* START INPUT *
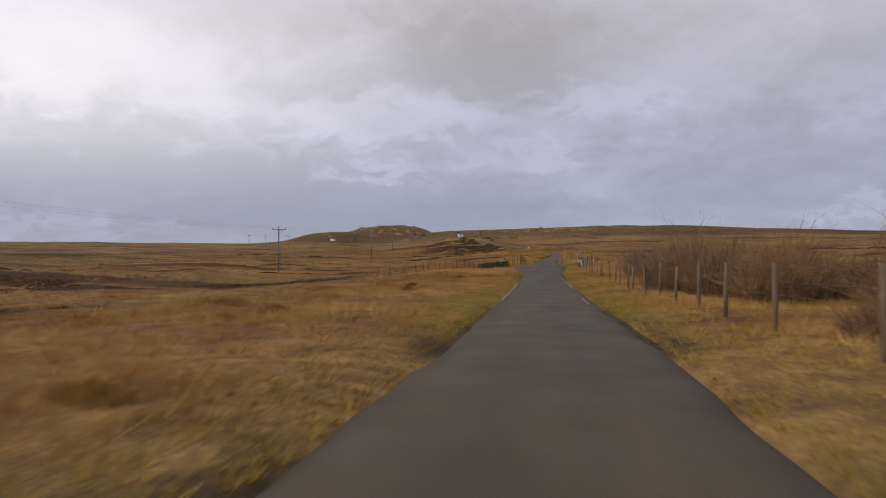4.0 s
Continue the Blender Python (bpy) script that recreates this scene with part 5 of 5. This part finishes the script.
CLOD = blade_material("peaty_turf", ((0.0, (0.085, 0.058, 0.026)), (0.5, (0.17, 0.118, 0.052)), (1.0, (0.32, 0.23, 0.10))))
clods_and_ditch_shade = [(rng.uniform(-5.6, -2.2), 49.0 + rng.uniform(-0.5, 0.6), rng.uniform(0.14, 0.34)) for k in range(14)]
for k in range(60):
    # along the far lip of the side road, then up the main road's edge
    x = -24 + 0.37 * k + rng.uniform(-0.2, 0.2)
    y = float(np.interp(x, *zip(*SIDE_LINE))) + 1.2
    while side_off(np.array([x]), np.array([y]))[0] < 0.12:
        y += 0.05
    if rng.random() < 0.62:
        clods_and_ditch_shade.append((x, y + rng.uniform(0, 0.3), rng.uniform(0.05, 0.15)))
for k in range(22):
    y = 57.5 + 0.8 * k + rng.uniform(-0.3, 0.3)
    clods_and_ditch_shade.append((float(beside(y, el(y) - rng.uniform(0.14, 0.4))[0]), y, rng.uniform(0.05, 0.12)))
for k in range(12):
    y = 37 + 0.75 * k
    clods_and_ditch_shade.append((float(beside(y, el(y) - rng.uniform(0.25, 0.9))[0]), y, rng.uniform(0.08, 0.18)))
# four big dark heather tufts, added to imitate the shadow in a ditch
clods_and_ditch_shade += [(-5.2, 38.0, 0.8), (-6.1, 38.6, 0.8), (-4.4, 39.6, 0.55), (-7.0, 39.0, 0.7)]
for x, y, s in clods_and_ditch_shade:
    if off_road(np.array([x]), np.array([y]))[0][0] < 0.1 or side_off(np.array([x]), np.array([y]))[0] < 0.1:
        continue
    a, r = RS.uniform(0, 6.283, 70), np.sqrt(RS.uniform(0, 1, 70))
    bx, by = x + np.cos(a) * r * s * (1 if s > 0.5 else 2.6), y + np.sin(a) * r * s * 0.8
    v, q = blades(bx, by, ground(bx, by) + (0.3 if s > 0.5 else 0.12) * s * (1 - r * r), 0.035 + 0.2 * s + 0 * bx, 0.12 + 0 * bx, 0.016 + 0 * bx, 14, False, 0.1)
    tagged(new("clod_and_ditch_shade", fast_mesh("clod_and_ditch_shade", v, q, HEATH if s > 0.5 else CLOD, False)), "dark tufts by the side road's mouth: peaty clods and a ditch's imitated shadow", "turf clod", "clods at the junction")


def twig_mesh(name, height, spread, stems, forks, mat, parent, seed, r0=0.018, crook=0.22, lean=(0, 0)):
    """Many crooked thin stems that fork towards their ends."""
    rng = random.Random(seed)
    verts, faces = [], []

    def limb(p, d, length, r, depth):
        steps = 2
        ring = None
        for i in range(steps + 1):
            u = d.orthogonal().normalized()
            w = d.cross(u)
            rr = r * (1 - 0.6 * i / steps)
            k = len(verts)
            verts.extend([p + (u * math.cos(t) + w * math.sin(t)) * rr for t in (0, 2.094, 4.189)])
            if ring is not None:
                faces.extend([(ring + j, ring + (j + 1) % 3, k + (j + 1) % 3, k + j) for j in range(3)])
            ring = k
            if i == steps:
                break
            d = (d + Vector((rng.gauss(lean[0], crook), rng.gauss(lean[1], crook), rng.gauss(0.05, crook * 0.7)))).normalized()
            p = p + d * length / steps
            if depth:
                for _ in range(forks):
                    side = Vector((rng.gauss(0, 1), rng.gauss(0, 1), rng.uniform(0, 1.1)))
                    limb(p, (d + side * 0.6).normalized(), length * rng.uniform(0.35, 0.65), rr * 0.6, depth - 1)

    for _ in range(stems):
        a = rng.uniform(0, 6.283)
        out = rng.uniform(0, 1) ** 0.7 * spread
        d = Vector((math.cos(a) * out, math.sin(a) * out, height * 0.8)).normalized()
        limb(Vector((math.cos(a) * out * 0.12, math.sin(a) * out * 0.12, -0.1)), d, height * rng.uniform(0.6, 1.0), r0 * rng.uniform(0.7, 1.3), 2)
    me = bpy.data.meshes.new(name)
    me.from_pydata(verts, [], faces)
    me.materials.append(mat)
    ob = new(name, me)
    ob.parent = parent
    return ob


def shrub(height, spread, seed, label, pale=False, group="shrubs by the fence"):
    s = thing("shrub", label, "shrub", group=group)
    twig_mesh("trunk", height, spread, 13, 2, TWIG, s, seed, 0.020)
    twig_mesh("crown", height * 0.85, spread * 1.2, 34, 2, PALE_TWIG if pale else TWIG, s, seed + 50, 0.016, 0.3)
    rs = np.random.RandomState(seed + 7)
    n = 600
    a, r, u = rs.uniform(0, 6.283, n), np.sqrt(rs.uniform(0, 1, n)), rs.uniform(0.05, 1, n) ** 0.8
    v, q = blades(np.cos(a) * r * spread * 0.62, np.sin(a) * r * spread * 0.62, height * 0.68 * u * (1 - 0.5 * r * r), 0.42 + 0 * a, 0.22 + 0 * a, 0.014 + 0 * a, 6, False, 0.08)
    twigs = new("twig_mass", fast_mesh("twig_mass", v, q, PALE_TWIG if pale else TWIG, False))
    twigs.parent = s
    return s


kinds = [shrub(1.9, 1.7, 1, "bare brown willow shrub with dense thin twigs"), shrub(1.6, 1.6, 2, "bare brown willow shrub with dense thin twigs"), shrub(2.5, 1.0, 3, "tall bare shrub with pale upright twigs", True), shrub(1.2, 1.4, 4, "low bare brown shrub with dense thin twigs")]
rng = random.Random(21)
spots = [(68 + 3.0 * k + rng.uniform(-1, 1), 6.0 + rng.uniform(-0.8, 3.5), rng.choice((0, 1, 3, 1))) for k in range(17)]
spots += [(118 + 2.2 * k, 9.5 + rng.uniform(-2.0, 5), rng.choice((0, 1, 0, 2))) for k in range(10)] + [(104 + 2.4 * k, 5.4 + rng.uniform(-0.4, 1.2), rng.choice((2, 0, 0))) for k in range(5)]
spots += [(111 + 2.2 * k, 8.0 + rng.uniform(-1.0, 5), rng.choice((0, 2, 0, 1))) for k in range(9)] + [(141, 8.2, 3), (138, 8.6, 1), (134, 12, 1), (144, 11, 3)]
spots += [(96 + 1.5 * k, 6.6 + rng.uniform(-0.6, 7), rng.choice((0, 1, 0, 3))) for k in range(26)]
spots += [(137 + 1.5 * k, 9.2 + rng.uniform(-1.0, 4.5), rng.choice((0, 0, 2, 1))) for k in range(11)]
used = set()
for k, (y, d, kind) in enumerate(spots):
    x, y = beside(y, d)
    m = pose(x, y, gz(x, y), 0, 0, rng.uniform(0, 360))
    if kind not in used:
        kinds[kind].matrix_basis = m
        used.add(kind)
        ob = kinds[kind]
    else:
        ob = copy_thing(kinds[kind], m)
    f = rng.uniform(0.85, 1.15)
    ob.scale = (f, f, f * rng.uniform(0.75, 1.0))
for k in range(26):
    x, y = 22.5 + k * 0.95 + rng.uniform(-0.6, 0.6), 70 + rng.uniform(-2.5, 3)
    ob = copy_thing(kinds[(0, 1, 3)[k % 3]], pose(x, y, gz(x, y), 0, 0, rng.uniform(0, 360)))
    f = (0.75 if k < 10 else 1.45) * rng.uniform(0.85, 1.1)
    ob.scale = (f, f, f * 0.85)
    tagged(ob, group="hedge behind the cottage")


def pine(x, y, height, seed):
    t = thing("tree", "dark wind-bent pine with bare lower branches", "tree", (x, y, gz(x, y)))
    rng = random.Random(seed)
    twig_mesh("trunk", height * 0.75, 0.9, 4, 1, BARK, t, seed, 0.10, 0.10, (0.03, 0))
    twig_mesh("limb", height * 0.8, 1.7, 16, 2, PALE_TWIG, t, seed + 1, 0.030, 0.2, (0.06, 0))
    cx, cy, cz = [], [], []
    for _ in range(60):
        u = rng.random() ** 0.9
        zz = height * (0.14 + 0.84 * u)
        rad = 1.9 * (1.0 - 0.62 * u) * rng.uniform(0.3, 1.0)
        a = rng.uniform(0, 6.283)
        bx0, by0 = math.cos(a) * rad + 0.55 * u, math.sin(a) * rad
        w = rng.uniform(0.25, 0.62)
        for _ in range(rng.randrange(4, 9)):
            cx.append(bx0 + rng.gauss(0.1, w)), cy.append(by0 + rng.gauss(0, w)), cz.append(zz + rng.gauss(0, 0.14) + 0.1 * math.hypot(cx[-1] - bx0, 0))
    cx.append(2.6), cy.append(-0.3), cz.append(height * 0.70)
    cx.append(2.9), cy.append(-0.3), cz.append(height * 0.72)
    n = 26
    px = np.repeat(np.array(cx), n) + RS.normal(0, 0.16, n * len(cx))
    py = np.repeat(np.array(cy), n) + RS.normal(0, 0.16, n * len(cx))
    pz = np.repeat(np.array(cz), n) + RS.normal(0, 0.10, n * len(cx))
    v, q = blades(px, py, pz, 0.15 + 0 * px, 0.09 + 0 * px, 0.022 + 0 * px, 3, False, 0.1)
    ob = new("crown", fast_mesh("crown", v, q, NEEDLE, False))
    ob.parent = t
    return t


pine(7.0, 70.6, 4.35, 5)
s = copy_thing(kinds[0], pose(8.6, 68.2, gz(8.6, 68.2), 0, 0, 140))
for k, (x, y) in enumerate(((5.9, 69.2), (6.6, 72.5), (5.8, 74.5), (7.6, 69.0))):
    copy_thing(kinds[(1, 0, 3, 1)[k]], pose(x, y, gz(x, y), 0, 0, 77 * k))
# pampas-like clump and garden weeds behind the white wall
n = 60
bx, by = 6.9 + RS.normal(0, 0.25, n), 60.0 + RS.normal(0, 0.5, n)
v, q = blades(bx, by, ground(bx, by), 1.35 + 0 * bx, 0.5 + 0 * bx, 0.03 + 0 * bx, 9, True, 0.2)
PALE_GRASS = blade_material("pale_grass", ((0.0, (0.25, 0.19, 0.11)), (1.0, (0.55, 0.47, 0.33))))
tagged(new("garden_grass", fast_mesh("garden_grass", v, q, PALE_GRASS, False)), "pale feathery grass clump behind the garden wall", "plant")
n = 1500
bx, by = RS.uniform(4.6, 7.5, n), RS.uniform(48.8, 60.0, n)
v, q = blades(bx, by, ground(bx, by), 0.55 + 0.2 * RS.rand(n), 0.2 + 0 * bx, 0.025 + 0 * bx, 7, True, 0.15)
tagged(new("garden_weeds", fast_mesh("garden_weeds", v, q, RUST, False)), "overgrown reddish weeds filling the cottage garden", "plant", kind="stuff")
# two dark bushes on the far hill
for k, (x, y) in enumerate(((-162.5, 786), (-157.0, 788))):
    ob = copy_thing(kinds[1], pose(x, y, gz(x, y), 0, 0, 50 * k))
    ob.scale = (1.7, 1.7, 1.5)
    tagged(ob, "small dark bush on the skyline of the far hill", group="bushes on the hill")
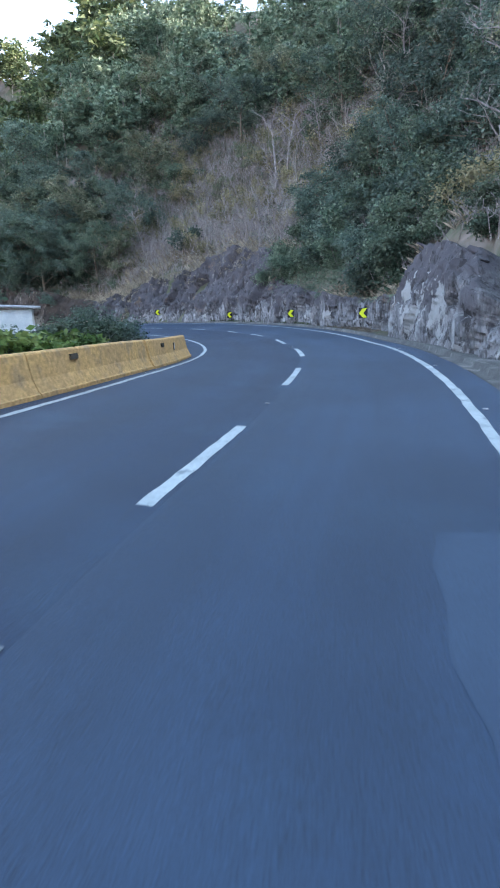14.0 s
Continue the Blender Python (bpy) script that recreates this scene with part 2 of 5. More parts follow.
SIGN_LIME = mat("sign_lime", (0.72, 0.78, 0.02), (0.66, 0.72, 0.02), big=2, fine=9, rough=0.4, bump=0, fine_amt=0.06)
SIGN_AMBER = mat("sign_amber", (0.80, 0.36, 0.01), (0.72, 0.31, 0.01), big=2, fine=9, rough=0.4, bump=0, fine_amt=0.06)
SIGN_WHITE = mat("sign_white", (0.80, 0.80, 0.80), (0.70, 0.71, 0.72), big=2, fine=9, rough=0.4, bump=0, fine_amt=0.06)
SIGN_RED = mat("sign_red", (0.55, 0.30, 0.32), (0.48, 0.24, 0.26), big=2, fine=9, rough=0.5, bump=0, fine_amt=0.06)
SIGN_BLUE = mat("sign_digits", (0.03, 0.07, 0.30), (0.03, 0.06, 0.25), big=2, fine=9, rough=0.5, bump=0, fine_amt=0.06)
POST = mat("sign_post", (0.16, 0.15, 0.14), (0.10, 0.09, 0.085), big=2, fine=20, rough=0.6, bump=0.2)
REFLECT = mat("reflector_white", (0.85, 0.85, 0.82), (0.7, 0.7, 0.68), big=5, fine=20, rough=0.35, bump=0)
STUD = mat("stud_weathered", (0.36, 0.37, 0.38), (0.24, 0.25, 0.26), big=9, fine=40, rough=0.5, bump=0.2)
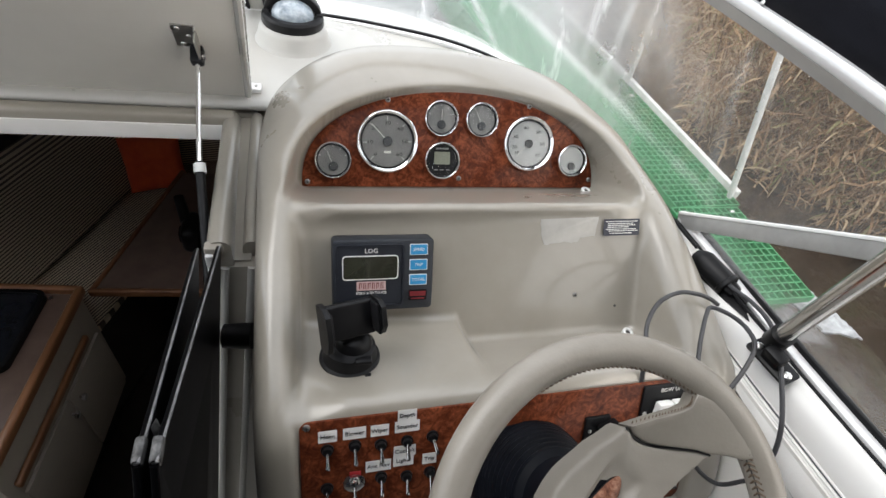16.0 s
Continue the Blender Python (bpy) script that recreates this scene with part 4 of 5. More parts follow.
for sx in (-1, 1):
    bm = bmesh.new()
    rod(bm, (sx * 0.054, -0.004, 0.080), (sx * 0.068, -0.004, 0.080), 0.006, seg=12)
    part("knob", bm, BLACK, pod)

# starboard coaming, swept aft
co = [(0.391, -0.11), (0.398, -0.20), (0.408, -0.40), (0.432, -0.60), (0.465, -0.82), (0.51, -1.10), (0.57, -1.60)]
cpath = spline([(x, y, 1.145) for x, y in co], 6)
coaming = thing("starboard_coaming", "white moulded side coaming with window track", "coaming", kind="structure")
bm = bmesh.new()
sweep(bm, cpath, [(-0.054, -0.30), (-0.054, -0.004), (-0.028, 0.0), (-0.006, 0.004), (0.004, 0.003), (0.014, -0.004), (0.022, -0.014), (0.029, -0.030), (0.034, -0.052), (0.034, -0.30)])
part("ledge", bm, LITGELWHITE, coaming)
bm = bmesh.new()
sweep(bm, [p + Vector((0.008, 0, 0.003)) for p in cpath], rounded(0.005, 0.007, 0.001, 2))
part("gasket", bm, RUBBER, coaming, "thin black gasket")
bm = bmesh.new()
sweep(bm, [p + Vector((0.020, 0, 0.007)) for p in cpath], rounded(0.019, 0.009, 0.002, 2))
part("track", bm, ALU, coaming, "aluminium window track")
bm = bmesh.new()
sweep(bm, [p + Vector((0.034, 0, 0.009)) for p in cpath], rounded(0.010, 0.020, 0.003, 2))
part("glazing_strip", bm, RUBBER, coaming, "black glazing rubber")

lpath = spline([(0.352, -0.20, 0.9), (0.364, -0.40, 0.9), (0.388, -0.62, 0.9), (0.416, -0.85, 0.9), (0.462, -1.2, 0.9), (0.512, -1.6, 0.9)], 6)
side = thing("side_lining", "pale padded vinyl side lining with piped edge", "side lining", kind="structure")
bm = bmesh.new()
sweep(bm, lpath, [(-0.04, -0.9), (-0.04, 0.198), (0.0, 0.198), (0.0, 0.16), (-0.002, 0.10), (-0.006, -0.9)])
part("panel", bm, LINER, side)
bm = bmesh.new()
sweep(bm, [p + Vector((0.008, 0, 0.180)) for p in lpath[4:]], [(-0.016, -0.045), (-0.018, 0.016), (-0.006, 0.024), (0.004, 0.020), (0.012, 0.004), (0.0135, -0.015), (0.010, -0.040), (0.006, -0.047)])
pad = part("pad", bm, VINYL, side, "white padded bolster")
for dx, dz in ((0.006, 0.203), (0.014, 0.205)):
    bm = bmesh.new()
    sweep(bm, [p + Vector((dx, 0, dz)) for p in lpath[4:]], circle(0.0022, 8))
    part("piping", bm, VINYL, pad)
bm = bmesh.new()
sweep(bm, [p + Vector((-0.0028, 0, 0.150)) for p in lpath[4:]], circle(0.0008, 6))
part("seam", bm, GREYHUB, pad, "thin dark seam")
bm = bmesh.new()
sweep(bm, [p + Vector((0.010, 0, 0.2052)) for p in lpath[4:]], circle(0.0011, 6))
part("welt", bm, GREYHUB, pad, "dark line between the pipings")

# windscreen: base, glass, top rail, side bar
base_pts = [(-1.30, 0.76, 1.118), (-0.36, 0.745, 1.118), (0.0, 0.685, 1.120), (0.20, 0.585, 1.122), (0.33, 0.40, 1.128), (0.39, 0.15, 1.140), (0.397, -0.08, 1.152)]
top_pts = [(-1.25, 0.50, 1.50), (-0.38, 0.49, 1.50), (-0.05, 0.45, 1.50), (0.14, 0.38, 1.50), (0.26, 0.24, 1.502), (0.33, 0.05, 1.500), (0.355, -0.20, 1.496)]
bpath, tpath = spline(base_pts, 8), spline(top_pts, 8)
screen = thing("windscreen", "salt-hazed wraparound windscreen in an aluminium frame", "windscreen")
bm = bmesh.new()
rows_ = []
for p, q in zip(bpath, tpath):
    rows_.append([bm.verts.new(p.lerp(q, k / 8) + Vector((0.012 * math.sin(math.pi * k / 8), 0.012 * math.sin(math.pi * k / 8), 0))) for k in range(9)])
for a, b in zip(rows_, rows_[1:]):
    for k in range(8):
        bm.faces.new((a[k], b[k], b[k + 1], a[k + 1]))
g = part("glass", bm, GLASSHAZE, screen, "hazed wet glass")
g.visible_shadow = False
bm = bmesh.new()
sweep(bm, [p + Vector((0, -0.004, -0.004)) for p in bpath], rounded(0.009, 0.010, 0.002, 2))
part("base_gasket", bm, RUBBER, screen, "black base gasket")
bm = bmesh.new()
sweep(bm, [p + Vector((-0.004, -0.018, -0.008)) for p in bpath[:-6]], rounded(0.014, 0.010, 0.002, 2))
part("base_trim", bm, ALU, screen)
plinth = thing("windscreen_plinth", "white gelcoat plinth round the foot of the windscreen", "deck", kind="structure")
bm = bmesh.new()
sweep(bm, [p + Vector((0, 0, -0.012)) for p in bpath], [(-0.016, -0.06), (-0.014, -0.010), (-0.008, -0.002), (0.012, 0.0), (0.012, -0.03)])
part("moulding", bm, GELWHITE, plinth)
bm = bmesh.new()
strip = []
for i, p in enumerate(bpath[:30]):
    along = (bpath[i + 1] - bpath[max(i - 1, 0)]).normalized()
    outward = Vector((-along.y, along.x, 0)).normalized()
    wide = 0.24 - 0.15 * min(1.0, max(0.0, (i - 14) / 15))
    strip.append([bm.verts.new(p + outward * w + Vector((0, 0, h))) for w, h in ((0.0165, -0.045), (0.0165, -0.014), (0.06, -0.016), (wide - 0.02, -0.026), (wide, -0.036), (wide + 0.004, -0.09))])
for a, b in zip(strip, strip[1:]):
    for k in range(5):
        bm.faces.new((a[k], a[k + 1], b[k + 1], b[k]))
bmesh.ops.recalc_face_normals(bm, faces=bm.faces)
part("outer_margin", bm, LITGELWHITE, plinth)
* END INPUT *
* _SET EXERCISE_
The word "parts" may turn up on some lines of these records; say how many, with no other words.

* _CORRECT OUTPUT_
2